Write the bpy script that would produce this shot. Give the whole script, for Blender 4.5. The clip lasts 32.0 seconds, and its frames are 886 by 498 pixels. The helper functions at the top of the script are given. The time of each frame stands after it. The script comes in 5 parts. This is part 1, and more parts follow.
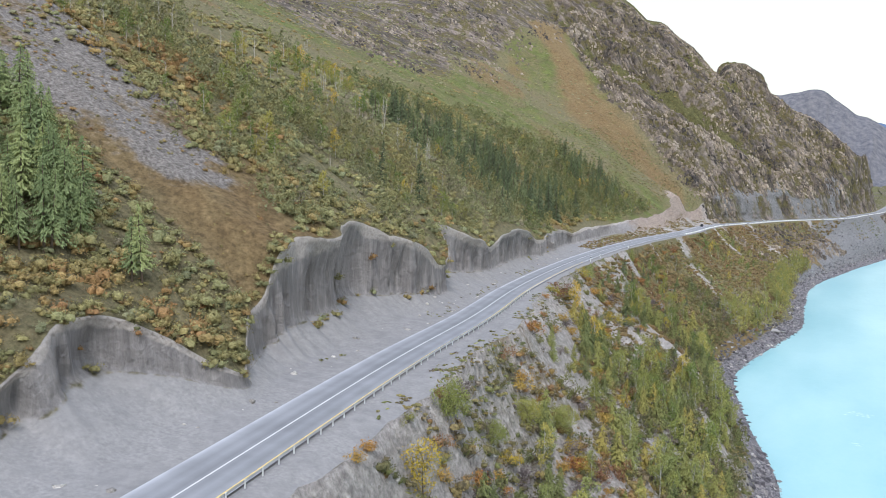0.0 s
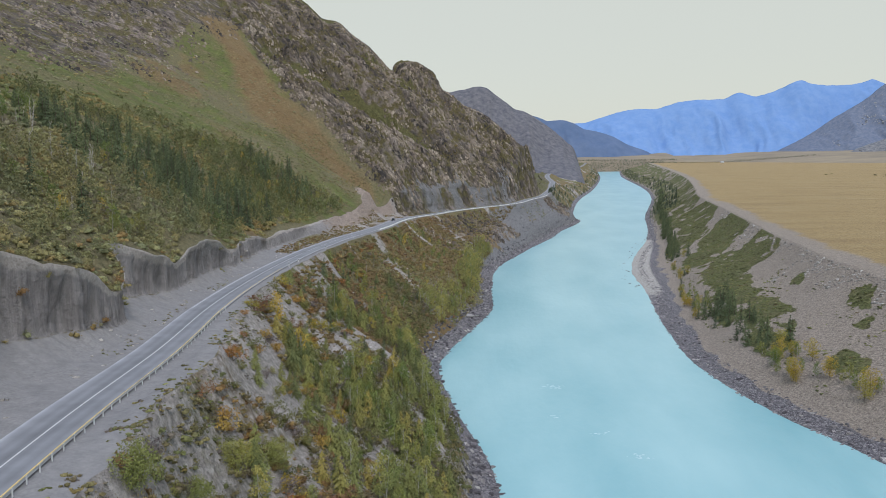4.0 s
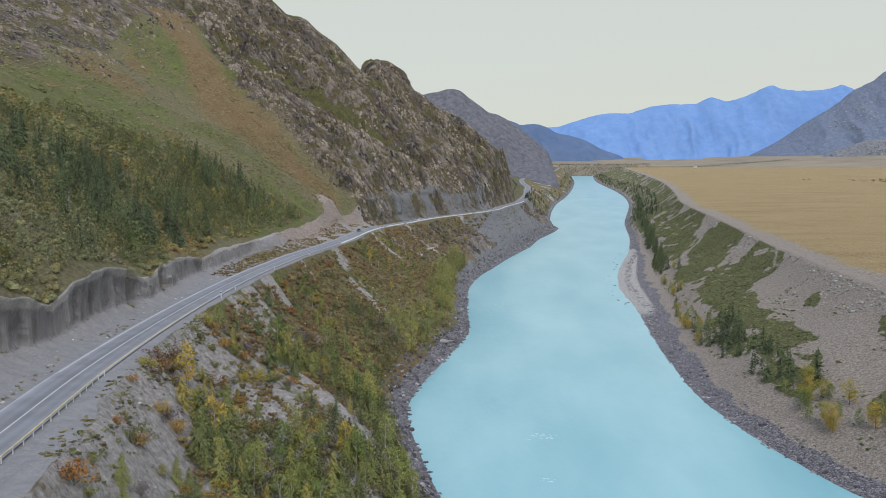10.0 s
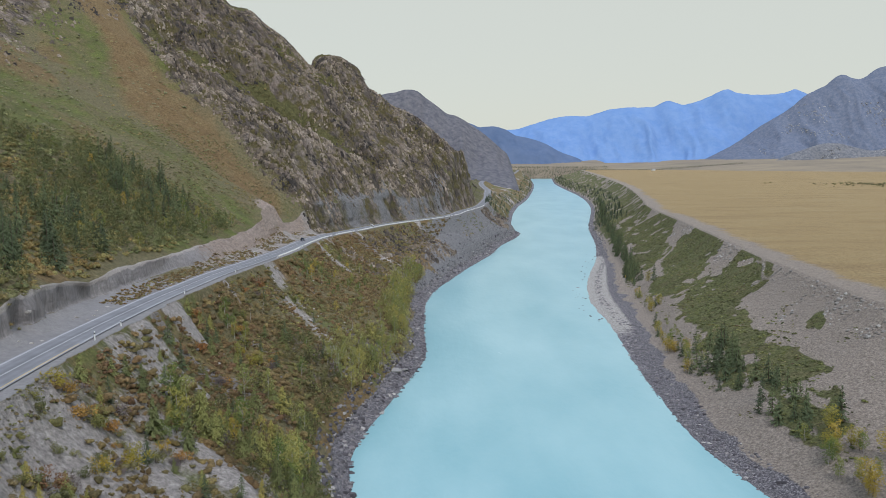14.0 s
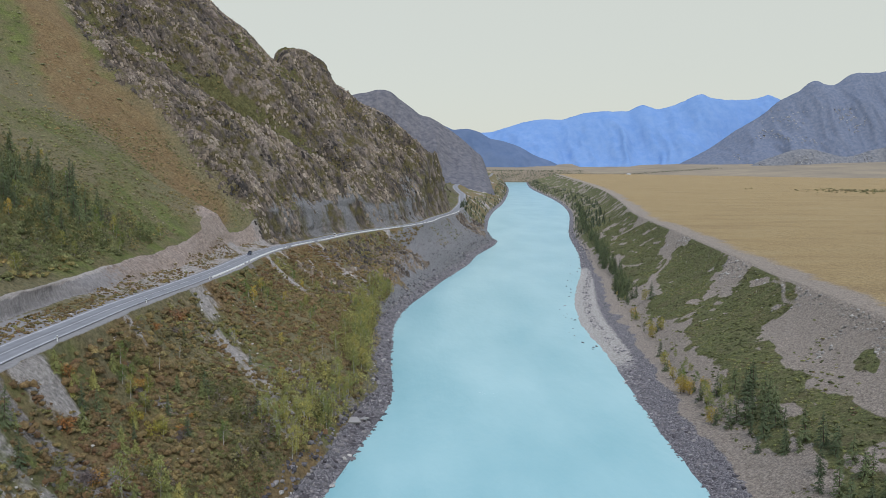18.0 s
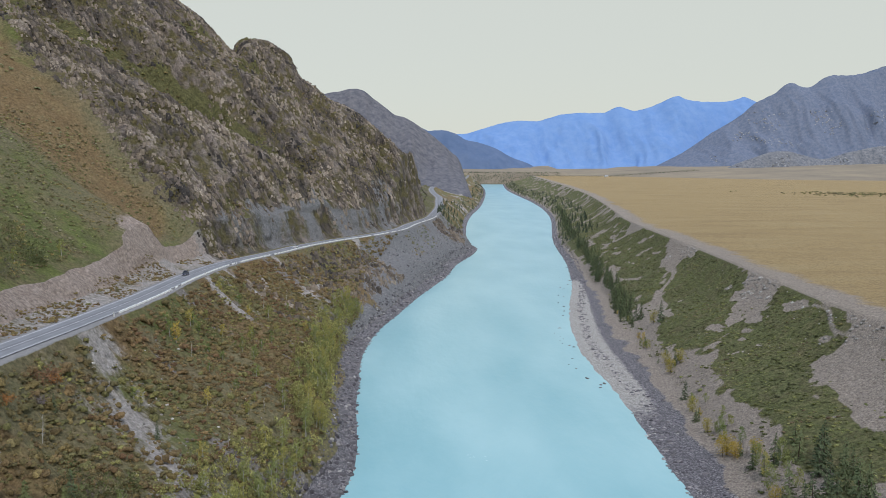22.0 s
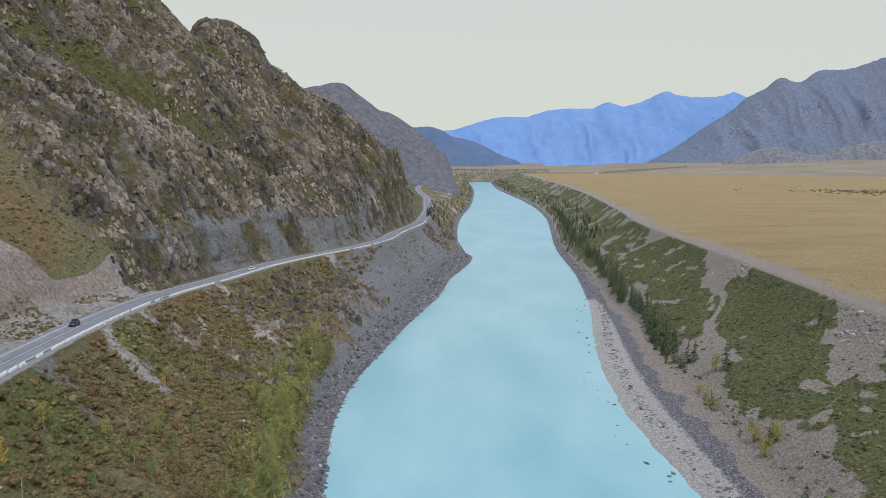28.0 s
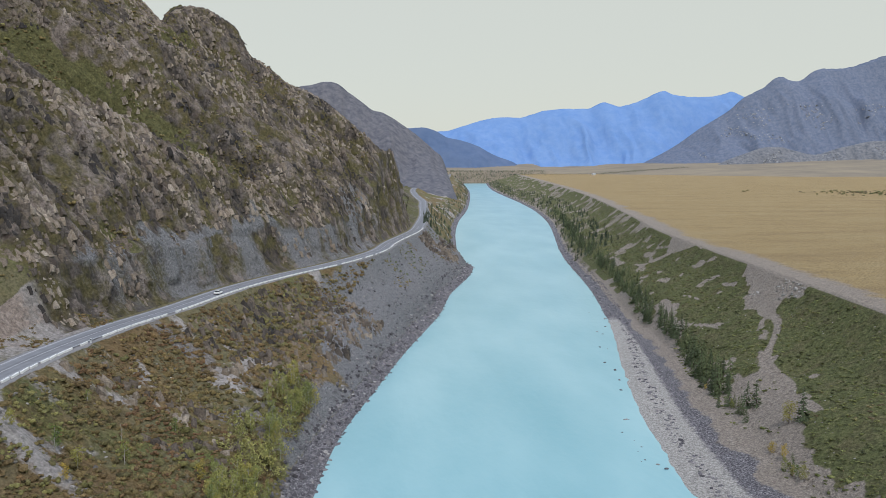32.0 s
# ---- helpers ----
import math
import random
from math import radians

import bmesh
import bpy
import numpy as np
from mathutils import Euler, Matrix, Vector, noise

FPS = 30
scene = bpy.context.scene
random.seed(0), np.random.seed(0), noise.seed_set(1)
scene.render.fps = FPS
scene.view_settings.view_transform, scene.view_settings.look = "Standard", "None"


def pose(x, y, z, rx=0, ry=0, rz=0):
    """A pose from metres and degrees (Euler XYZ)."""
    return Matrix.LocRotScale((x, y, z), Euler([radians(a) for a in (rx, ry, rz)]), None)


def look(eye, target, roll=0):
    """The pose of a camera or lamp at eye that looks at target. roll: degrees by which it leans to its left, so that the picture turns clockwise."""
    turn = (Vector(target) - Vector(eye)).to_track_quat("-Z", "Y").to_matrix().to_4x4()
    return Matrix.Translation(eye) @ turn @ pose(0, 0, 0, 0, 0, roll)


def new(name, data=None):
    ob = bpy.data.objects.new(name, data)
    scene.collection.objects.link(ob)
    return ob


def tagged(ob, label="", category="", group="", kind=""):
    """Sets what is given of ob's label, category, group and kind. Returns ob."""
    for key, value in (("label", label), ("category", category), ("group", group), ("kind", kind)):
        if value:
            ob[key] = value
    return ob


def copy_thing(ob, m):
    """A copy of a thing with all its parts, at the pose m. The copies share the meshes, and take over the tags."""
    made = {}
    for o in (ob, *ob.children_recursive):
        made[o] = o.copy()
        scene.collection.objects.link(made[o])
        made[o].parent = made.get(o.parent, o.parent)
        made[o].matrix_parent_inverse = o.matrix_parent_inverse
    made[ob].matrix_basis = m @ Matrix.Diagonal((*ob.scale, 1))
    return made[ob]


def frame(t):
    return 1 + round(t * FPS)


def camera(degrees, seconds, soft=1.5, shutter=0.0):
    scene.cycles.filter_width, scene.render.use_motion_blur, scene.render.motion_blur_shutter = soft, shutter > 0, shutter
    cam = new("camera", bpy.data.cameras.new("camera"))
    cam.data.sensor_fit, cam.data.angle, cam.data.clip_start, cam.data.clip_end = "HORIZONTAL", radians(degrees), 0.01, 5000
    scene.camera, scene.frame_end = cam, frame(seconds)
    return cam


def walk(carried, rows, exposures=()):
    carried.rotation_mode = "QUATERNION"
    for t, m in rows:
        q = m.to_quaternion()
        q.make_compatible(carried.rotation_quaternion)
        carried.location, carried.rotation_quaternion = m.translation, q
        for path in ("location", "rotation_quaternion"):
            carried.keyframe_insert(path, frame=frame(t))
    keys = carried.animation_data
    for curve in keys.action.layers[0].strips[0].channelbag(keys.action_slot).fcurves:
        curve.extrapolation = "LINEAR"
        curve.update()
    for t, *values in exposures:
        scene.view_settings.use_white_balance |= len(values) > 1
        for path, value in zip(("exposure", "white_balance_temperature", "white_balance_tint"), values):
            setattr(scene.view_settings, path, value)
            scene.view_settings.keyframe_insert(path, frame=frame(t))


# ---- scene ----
§ §
WORK TO COMPLETE:
From the line that contains "ob[key] = value" down to the last line of the listing above, repeat each line exactly, and include nothing else.

ANSWER TO THE TASK:
            ob[key] = value
    return ob


def copy_thing(ob, m):
    """A copy of a thing with all its parts, at the pose m. The copies share the meshes, and take over the tags."""
    made = {}
    for o in (ob, *ob.children_recursive):
        made[o] = o.copy()
        scene.collection.objects.link(made[o])
        made[o].parent = made.get(o.parent, o.parent)
        made[o].matrix_parent_inverse = o.matrix_parent_inverse
    made[ob].matrix_basis = m @ Matrix.Diagonal((*ob.scale, 1))
    return made[ob]


def frame(t):
    return 1 + round(t * FPS)


def camera(degrees, seconds, soft=1.5, shutter=0.0):
    scene.cycles.filter_width, scene.render.use_motion_blur, scene.render.motion_blur_shutter = soft, shutter > 0, shutter
    cam = new("camera", bpy.data.cameras.new("camera"))
    cam.data.sensor_fit, cam.data.angle, cam.data.clip_start, cam.data.clip_end = "HORIZONTAL", radians(degrees), 0.01, 5000
    scene.camera, scene.frame_end = cam, frame(seconds)
    return cam


def walk(carried, rows, exposures=()):
    carried.rotation_mode = "QUATERNION"
    for t, m in rows:
        q = m.to_quaternion()
        q.make_compatible(carried.rotation_quaternion)
        carried.location, carried.rotation_quaternion = m.translation, q
        for path in ("location", "rotation_quaternion"):
            carried.keyframe_insert(path, frame=frame(t))
    keys = carried.animation_data
    for curve in keys.action.layers[0].strips[0].channelbag(keys.action_slot).fcurves:
        curve.extrapolation = "LINEAR"
        curve.update()
    for t, *values in exposures:
        scene.view_settings.use_white_balance |= len(values) > 1
        for path, value in zip(("exposure", "white_balance_temperature", "white_balance_tint"), values):
            setattr(scene.view_settings, path, value)
            scene.view_settings.keyframe_insert(path, frame=frame(t))


# ---- scene ----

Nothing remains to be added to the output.